Tuesday, November 02, 2010

Weird Ducks (Mostly Mallards)

Late fall brings the welcome return of some large groups of birds like raptors, sparrows, and waterfowl. Large and colorful birds like waterfowl are usually easy to identify. From time to time, though, a duck or goose shows up that does not look exactly like the birds in the field guides. Take the duck on the right in the image above. I recognized this one right away, partly from experience and partly because it is one of the few waterfowl hybrids pictured in the large Sibley guide. This is a hybrid of a Mallard and an American Black Duck, possibly the same one that has been present in my local park for the past few winters. This bird has a green crescent on its head and the tail and back of a male Mallard, but otherwise the dark, cold tones of its plumage resembles an American Black Duck.

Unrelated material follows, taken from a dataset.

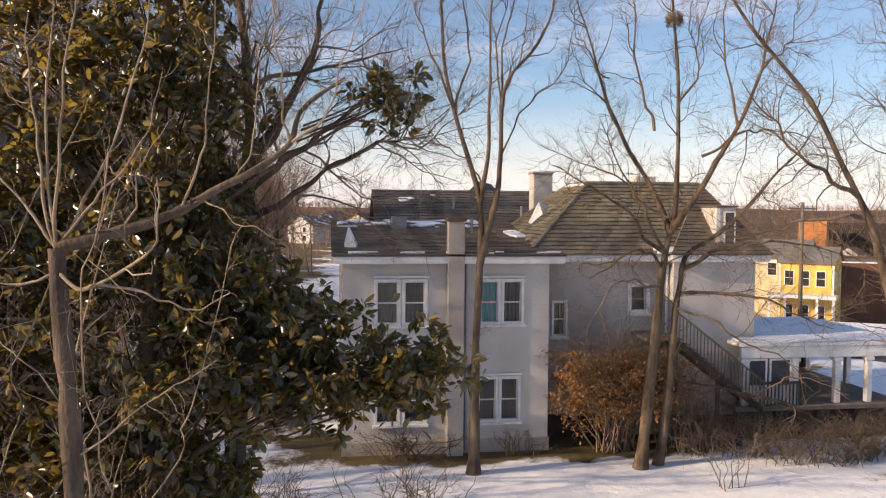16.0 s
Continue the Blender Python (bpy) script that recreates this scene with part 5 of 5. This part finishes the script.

The female Mallard alongside the hybrid seems to be its mate, as the two kept close to each other while moving around in the river.

Another weird duck is this white duck. The structure and what exists of a plumage pattern reveals that it has Mallard ancestry. I am not sure, though, how it got in its current form. It could be a leucistic wild Mallard, that is, a bird lacking sufficient pigment to color most of its feathers. The other possibility is that it is a domestic Mallard breed, or perhaps the result of a domestic Mallard breeding with a wild one. I lean somewhat towards the latter since there are so many exotic ducks in our local avifauna, but I could see a case for leucism as well. There are two more photos of the bird below.

Whatever the explanation for its appearance, it is a good reminder that common birds can be interesting, too!